Currently, we get:
:- use_module(library(cont)). true. ?- reset(shift(a), X, Y). X = a, Y = none.
However, a shift/1 has occurred, and so Y should be bound to cont(...).
Otherwise, we cannot reliably detect that a shift has occurred.
Please see https://github.com/mthom/scryer-prolog/issues/456#issuecomment-624952769 for a test case.
This could be handled by changing the definition of shift to this:
shift(Ball) :-
'$nextEP'(first, E, P),
get_chunks(E, P, L),
Cont = cont(call_continuation(L)),
'$write_cont_and_term'(_, _, Cont, Ball),
'$unwind_environments'.
I don't think it should lead to problems. call_continuation([]) is completely innocuous.
Yes, I think cont(cont:call_continuation([])) would be good, and cont(true) would be even better.
We need a reliable indicator on when to inspect the term that it passed by shift/1 and obtained in reset/3. The indication for this is that the continuation has the form cont(...).

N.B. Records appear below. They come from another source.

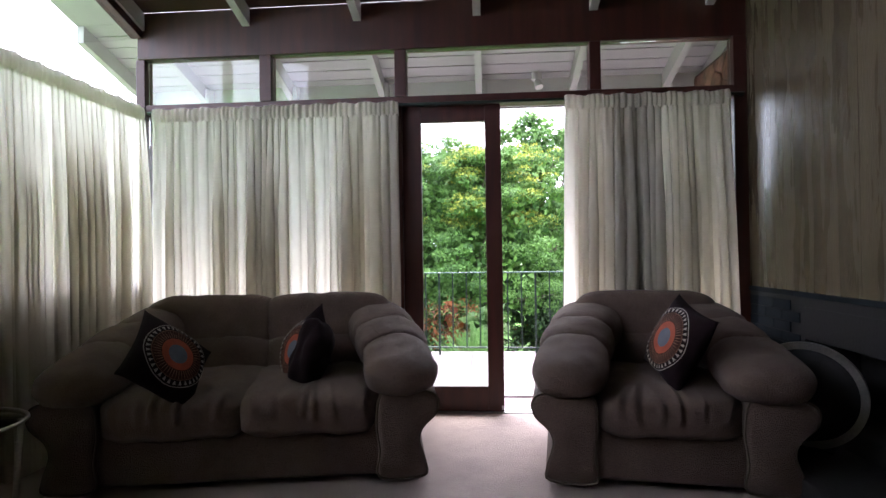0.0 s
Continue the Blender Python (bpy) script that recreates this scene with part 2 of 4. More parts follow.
RX = (-2.49, -1.685, -0.86, 0.0, 0.815, 1.60)
for rx in RX:
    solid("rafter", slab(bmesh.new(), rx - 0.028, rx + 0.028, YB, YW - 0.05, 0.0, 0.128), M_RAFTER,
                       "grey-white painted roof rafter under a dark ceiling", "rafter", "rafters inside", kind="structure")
for rx in (*RX, 1.92, -3.04):
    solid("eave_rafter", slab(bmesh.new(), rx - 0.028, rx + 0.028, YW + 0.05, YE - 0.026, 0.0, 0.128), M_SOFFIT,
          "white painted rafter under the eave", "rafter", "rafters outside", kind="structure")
    solid("rafter_block", boxbm(rx + 0.030, rx + 0.066, YE - 0.12, YE - 0.028, roof(YE) - 0.02, roof(YE) + 0.125, bev=0.004), M_WHITE,
          "white block beside a rafter end", "rafter block", "rafter blocks", kind="structure")
solid("fascia", boxbm(-3.07, 2.6, YE - 0.025, YE, 2.40, roof(YE) + 0.20), M_WHITE, "white eave fascia board", "fascia", kind="structure")

# ---- glazed wall to the terrace ----
Y0, Y1 = YW - 0.05, YW + 0.05
win = thing("window_1", "dark mahogany window wall with a row of clear upper lights", "window", kind="structure")
part("header_beam", boxbm(XL, XR, Y0, Y1, 2.60, 2.945, bev=0.004), M_JOINERY, win)
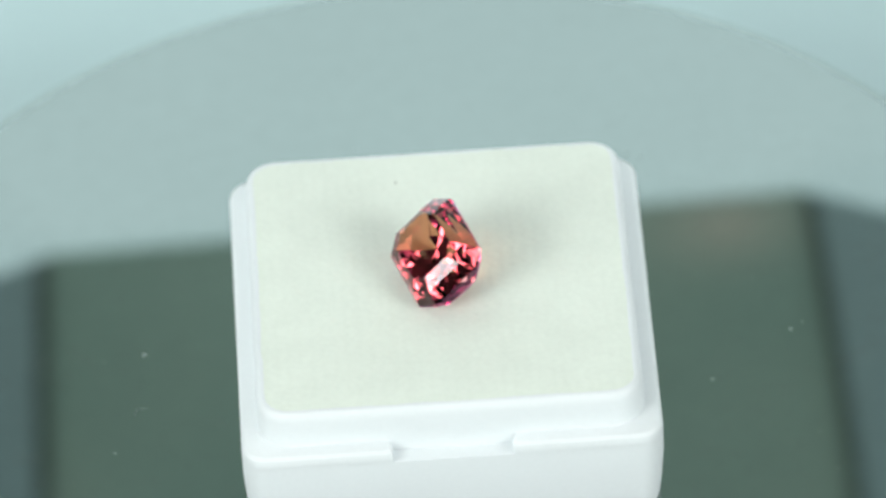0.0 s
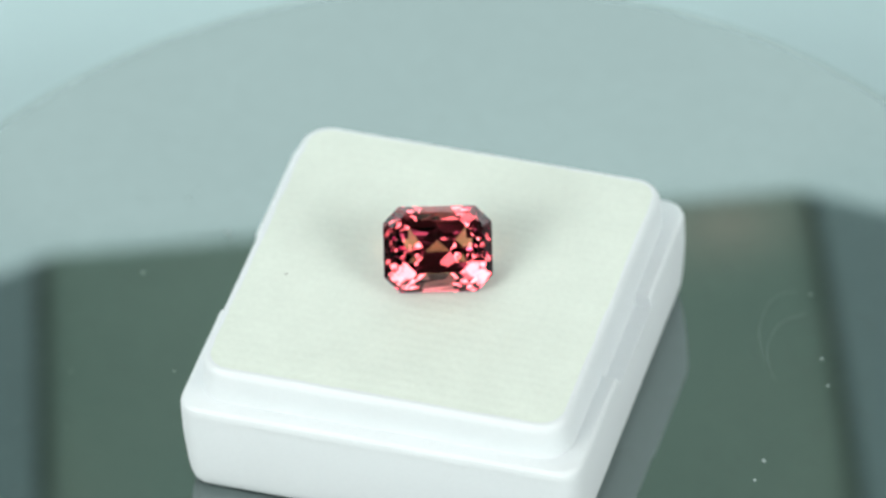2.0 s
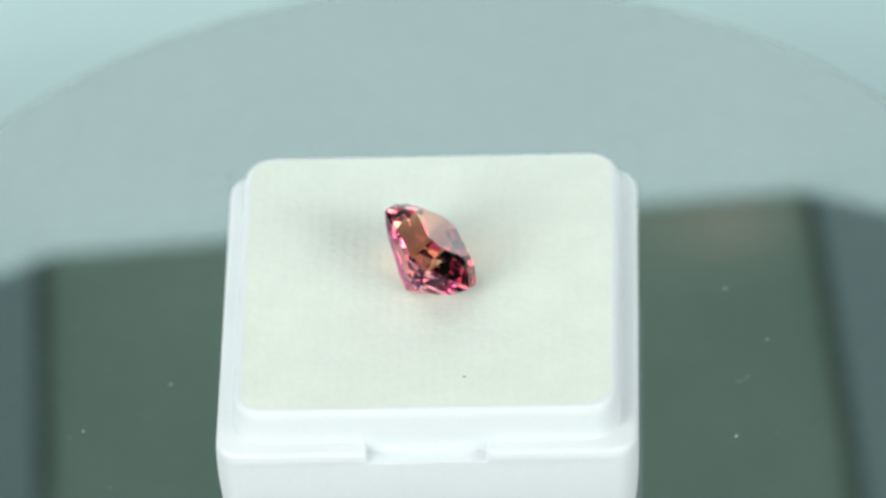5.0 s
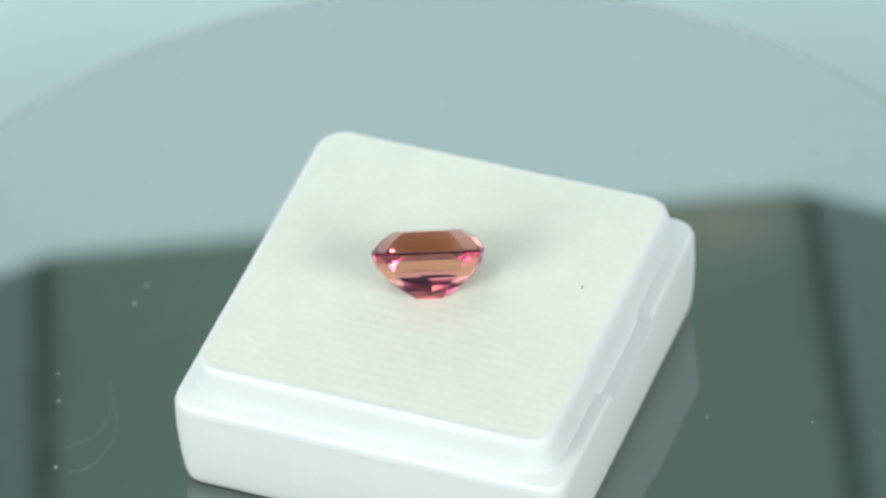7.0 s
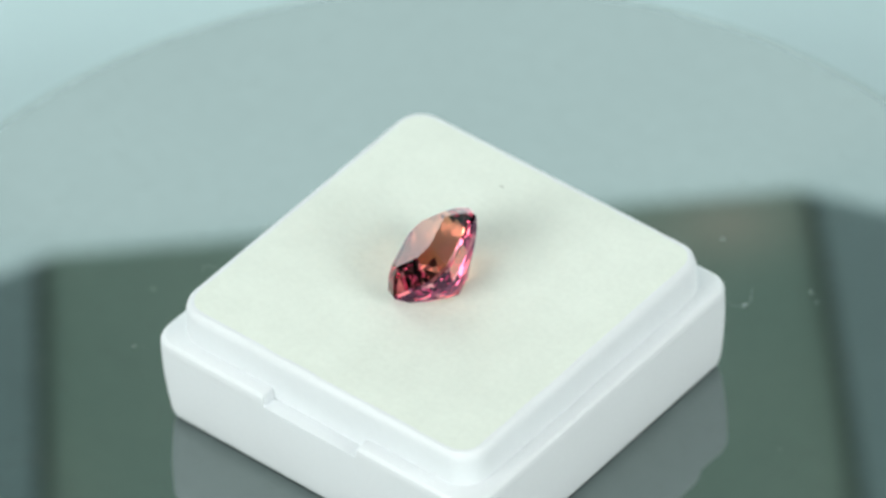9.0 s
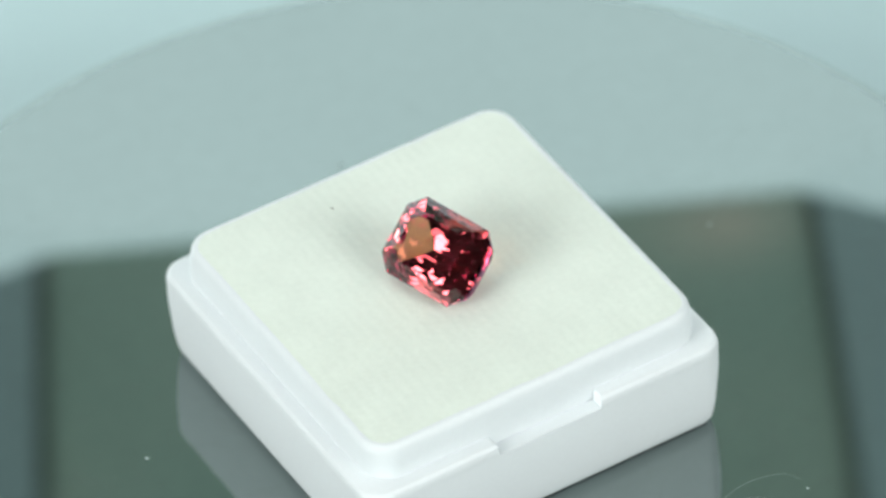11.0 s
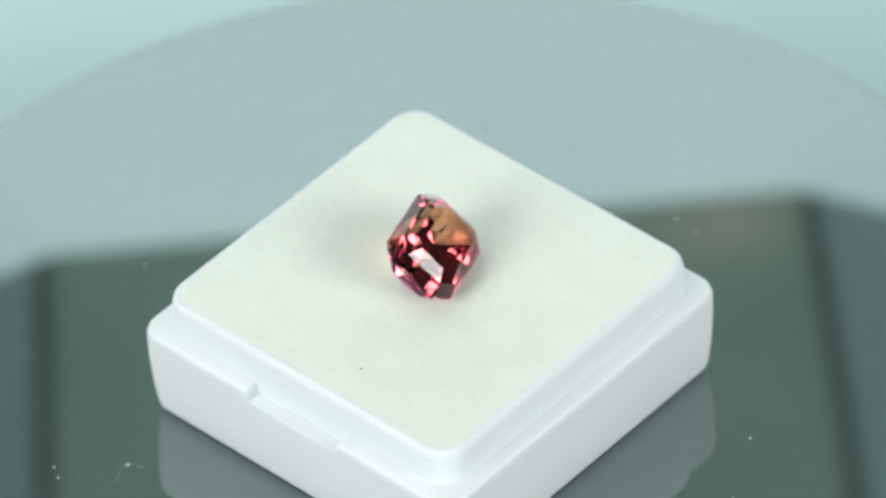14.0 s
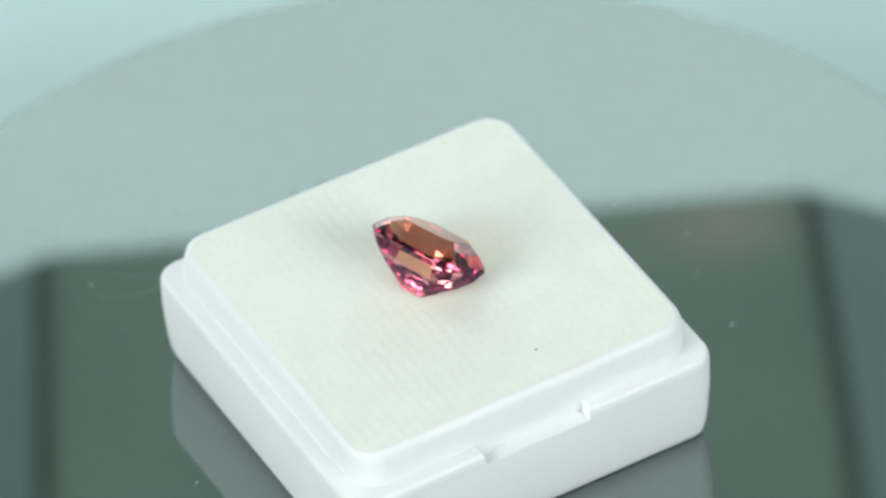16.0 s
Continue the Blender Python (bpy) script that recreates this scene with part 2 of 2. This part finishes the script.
def turntable():
    base = tagged(new("motor_stand"), "dark round motor stand under the turntable", "motor stand")
    bm = bmesh.new()
    loft(bm, [ring(r, z) for r, z in ((36, -24.5), (37, -23.5), (37, -7), (36, -6), (12, -6), (12, -4.0))])
    part("housing", bm, DARK_PLASTIC, base, smooth=30)
    disc = tagged(new("turntable"), "small round tinted mirror turntable with dust", "turntable")
    bm = bmesh.new()
    loft(bm, [ring(r, z) for r, z in ((45.6, -4.0), (46.4, -3.4), (46.4, -0.7), (46.2, -0.45))], cap_top=False)
    loft(bm, [ring(r, z) for r, z in ((46.2, -0.45), (45.3, -0.02))], cap_low=False, cap_top=False)
    part("rim", bm, BEVEL, disc, "pale ground glass rim", smooth=30)
    bm = bmesh.new()
    loft(bm, [ring(r, z) for r, z in ((45.1, -3.0), (45.3, -0.02), (45.25, 0.0))])
    part("mirror_plate", bm, MIRROR, disc, "tinted mirror glass plate")
    # dust and lint lying on the plate
    rnd = random.Random(5)
    spots = [(7.6, -27.3, .3), (-20.8, -10.5, .3), (16, 24.2, .25), (6.2, 25.3, .35), (12, 20.6, .5), (-21.7, 5.3, .45), (19.9, -.6, .3), (26, 4.3, .3),
             (15, 24.8, .3), (-23.9, -5, .25), (-5.4, 26.9, .22), (-1.2, -24.9, .5), (10.3, -26.1, .3), (16.8, -23.5, .35), (-3.3, -24.8, .4), (-3.4, 19.5, .25)]
    for k in range(20):
        w, d = rnd.uniform(0, 2 * math.pi), rnd.uniform(22.5, 33)
        spots.append((d * math.cos(w), d * math.sin(w), rnd.uniform(0.06, 0.14)))
    for x, y, size in spots:
        bm = bmesh.new()
        bmesh.ops.create_icosphere(bm, subdivisions=1, radius=1.0)
        for v in bm.verts:
            v.co *= rnd.uniform(0.7, 1.25)
        long = rnd.uniform(0.5, 1.0)
        bmesh.ops.scale(bm, vec=(size * 0.42 * MM, size * 0.42 * long * MM, size * 0.16 * MM), verts=bm.verts)
        ob = part("dust", bm, DUST, disc)
        ob.matrix_basis = pose(x * MM, y * MM, size * 0.13 * MM, 0, 0, rnd.uniform(0, 360))
    # fine curled fibres
    for path, rad in FIBRES:
        bm = bmesh.new()
        way = [Vector((x, y, 0.05)) for x, y in path]
        fine = []
        for i in range(len(way) - 1):
            p0, p1, p2, p3 = way[max(i - 1, 0)], way[i], way[i + 1], way[min(i + 2, len(way) - 1)]
            for k in range(6):
                u = k / 6
                fine.append(0.5 * (2 * p1 + (p2 - p0) * u + (2 * p0 - 5 * p1 + 4 * p2 - p3) * u * u + (3 * p1 - p0 - 3 * p2 + p3) * u ** 3))
        loops = []
        for i, q in enumerate(fine):
            d = (fine[min(i + 1, len(fine) - 1)] - fine[max(i - 1, 0)]).normalized()
            side = Vector((-d.y, d.x, 0))
            loops.append([(q + side * rad * math.cos(w) + Vector((0, 0, rad * 0.6 * math.sin(w)))) * MM for w in (0, 1.57, 3.14, 4.71)])
        loft(bm, loops)
        part("lint_fibre", bm, SMEAR, disc, "fine pale curled fibre")
    return disc


# ---- the gem box ----
A_BASE, A_TOP = 15.05, 13.84
Z_LIP, Z_NOTCH, Z_TOP = 8.15, 7.15, 11.03


def gem_box():
    box = tagged(new("gem_box"), "square white plastic gem box with cream foam pad", "gem box")
    bm = bmesh.new()
    loft(bm, slab(A_BASE, 1.7, ((1.2, 0.0), (0.85, 0.1), (0.55, 0.5), (0.36, 1.2), (0.19, 2.6), (0.07, 4.2), (0.0, 5.4), (0.0, Z_NOTCH))))
    part("base", bm, PLASTIC, box, smooth=35)
    # raised lip: two C-shaped halves with finger gaps between them
    for s in (1, -1):
        outer = [(x, y) for x, y in rounded(A_BASE, A_BASE, 1.7, 6) if x > 0]
        outer = sorted([q for q in outer], key=lambda q: math.atan2(q[1], q[0]))
        outline = [(4.3, -A_BASE)] + outer + [(4.3, A_BASE)]
        inner = [(4.3, A_BASE - 2.4), (A_BASE - 2.4, A_BASE - 2.4), (A_BASE - 2.4, -A_BASE + 2.4), (4.3, -A_BASE + 2.4)]
        loop = [(x * s, y * s) for x, y in outline + inner]
        bm = bmesh.new()
        shrink = lambda q, d: (q[0] - math.copysign(d, q[0]) if abs(q[0]) > 12.6 else q[0] + math.copysign(d * 0.6, q[0]) if abs(q[0]) < 4.4 else q[0], q[1] - math.copysign(d, q[1]) if abs(q[1]) > 12.6 else q[1])
        rows = []
        for d, z in ((0.0, Z_NOTCH), (0.0, Z_LIP - 0.6), (0.08, Z_LIP - 0.28), (0.25, Z_LIP - 0.08), (0.6, Z_LIP)):
            rows.append([((shrink(q, d)[0]) * MM, (shrink(q, d)[1]) * MM, z * MM) for q in loop])
        loft(bm, rows)
        part("lip", bm, PLASTIC, box, smooth=24)
    bm = bmesh.new()
    loft(bm, slab(A_TOP, 2.3, ((0.0, Z_NOTCH - 1.0), (0.0, Z_LIP), (0.06, Z_TOP - 0.75), (0.18, Z_TOP - 0.28), (0.38, Z_TOP - 0.06), (0.55, Z_TOP), (0.70, Z_TOP - 0.02), (0.8, Z_TOP - 0.6))), cap_top=False)
    part("inner_tray", bm, PLASTIC, box, smooth=40)
    # foam pad: softly domed, with a dent under the stone
    bm = bmesh.new()
    n, half, bend = 60, A_TOP - 0.60, 1.7
    grid = {}
    for i in range(n + 1):
        for j in range(n + 1):
            x, y = (i / n * 2 - 1) * half, (j / n * 2 - 1) * half
            dx, dy = max(abs(x) - half + bend, 0), max(abs(y) - half + bend, 0)
            if math.hypot(dx, dy) > bend:
                keep = bend / math.hypot(dx, dy)
                x, y = math.copysign(half - bend + dx * keep, x), math.copysign(half - bend + dy * keep, y)
                dx, dy = dx * keep, dy * keep
            e = min(half - abs(x), half - abs(y), bend - math.hypot(dx, dy))
            z = Z_TOP + 0.03 - 0.05 * math.exp(-(max(e, 0) / 0.9) ** 2) + 0.6 * min(e, 0)
            z += 0.03 * noise.noise((x * 0.35, y * 0.35, 1.0)) + 0.012 * noise.noise((x * 1.6, y * 1.6, 4.0))
            z -= 0.06 * math.exp(-((x - 0.3) ** 2 + (y + 0.6) ** 2) / 3.0)
            grid[i, j] = bm.verts.new((x * MM, y * MM, z * MM))
    for i in range(n):
        for j in range(n):
            bm.faces.new((grid[i, j], grid[i + 1, j], grid[i + 1, j + 1], grid[i, j + 1]))
    border = [e for e in bm.edges if e.is_boundary]
    r = bmesh.ops.extrude_edge_only(bm, edges=border)
    low = [v for v in r["geom"] if isinstance(v, bmesh.types.BMVert)]
    for v in low:
        v.co.z = (Z_NOTCH - 0.5) * MM
    part("foam_pad", bm, FOAM, box, "cream ribbed foam pad", smooth=60)
    bm = bmesh.new()
    bmesh.ops.create_icosphere(bm, subdivisions=1, radius=0.11 * MM)
    ob = part("grit_speck", bm, GRIT, box, "tiny dark speck on the foam")
    ob.matrix_basis = Matrix.Translation((-2.75 * MM, 10.30 * MM, (Z_TOP + 0.02) * MM)) @ Matrix.Diagonal((1.2, 0.8, 0.5, 1))
    return box


# ---- the stone ----
def octagon(a, b, c, z):
    return [Vector(q) for q in ((a, -b + c, z), (a, b - c, z), (a - c, b, z), (-a + c, b, z), (-a, b - c, z), (-a, -b + c, z), (-a + c, -b, z), (a - c, -b, z))]


def gemstone():
    """An octagonal mixed-cut stone: stepped crown and pavilion with faceted corners, origin at the girdle's middle."""
    a, b, c = 3.91, 3.11, 1.15
    pts, faces = [], []

    def add(v):
        pts.append(v * MM)
        return len(pts) - 1

    def course(along, across, corner, z, bow=0.0):
        """Twelve points round the octagon: its corners and the middles of its four sides."""
        o = octagon(a * along, b * across, c * corner, z)
        fine = []
        for i in range(8):
            fine.append(o[i])
            if i % 2 == 0:
                middle = (o[i] + o[(i + 1) % 8]) * 0.5
                fine.append(middle * (1 + bow))
        return [add(v) for v in fine]

    # crown: two steps of flat facets round a large table
    table = [add(v) for v in octagon(a * 0.62, b * 0.62, c * 0.74, 1.46)]
    step = [add(v) for v in octagon(a * 0.83, b * 0.83, c * 0.90, 0.92)]
    top = [add(v) for v in octagon(a, b, c, 0.14)]
    faces.append(table)
    for i in range(8):
        j = (i + 1) % 8
        faces.append((table[i], step[i], step[j], table[j]))
        faces.append((step[i], top[i], top[j], step[j]))
    # pavilion: sides in steps split down the middle, corners in crossed facets, down to a short keel
    low = course(1.0, 1.0, 1.0, -0.14)
    for i in range(8):
        j = (i + 1) % 8
        first = low[i // 2 * 3 + (i % 2) * 2]
        last = low[(j // 2 * 3 + (j % 2) * 2) % 12]
        middle = [low[i // 2 * 3 + 1]] if i % 2 == 0 else []
        faces.append([top[i], first] + middle + [last, top[j]])
    rings = [low, course(0.94, 0.79, 0.95, -1.0), course(0.75, 0.53, 0.76, -1.9, 0.02), course(0.47, 0.25, 0.44, -2.72, 0.04)]
    for upper, under in zip(rings, rings[1:]):
        for i in range(12):
            j = (i + 1) % 12
            if i % 3 != 2:
                faces.append((upper[i], under[i], under[j]))
                faces.append((upper[i], under[j], upper[j]))
                continue
            four = [pts[upper[i]], pts[under[i]], pts[under[j]], pts[upper[j]]]
            mid = sum(four, Vector()) / 4 / MM
            hub = add(mid + Vector((mid.x, mid.y, 0.6 * mid.z)).normalized() * 0.07)
            for p, q in ((upper[i], under[i]), (under[i], under[j]), (under[j], upper[j]), (upper[j], upper[i])):
                faces.append((p, q, hub))
    three = rings[-1]
    right, left = add(Vector((0.9, 0, -3.48))), add(Vector((-0.9, 0, -3.48)))
    for i in range(12):
        j = (i + 1) % 12
        keel = {0: right, 1: right, 2: right, 11: right, 5: left, 6: left, 7: left, 8: left}.get(i)
        if keel is not None:
            faces.append((three[i], keel, three[j]))
        else:
            near = right if i in (3, 10) else left
            faces.append((three[i], near, three[j]))
            if i in (3, 9):
                faces.append((three[j], right, left))
    bm = bmesh.new()
    vs = [bm.verts.new(p) for p in pts]
    for f in faces:
        bm.faces.new([vs[i] for i in f])
    bmesh.ops.recalc_face_normals(bm, faces=bm.faces[:])
    stone_ob = tagged(new("gemstone"), "faceted octagonal pink-red gemstone leaning on the foam", "gemstone")

    def piece(name, mat, wanted):
        out, known = bmesh.new(), {}
        for f in bm.faces:
            if wanted(f.calc_center_median().z / MM, abs(f.normal.z)):
                out.faces.new([known.setdefault(v.index, None) or known.update({v.index: out.verts.new(v.co)}) or known[v.index] for v in f.verts])
        me = bpy.data.meshes.new(name)
        out.to_mesh(me)
        out.free()
        me.materials.append(mat)
        ob = new(name, me)
        ob.parent = stone_ob

    bm.verts.index_update()
    piece("table_facet", GEM, lambda z, up: z > 1.4)
    piece("crown", GEM, lambda z, up: 0.15 < z <= 1.4)
    piece("girdle", GEM_LOW, lambda z, up: -0.15 <= z <= 0.15)
    piece("pavilion", GEM_LOW, lambda z, up: z < -0.15)
    bm.free()
    return stone_ob


def motions():
    times = [0.5 * k for k in range(33)]
    axis = pose(-0.08 * MM, 0.14 * MM, 0)
    walk(plate, [(t, axis @ pose(0, 0, 0, 0, 0, turn_at(t))) for t in times])
    in_box = pose(0.44 * MM, 0.22 * MM, 0.03 * MM, 0, 0, 0.87)
    walk(tray, [(t, axis @ pose(0, 0, 0, 0, 0, turn_at(t)) @ in_box) for t in times])
    lean = pose(0.18 * MM, -0.31 * MM, 13.75 * MM, 0, 0, -72.39) @ pose(0, 0, 0, 40.15, 0, 0) @ pose(0, 0, 0, 0, 2.93, 0)
    walk(stone, [(t, axis @ pose(0, 0, 0, 0, 0, turn_at(t)) @ lean) for t in times])


plate = turntable()
tray = gem_box()
stone = gemstone()
motions()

The key point is that this distinction can be made symbolically (sometimes called "by pattern matching", although unification is more general than "matching"), because cont(...) can be cleanly distinguished from none, using argument indexing to make it efficient and also deterministic.
Changing the API in this way would simplify the logic in delim/3 in tabling.pl, making the code more elegant and also faster if indexing is used to distinguish the cases.
I will do PR with cont(true) and adapt tabling.pl with the change.
I will do PR with cont(true) and adapt tabling.pl with the change.
Great, thank you!
Brilliantly solved by @notoria in #468, thank you a lot!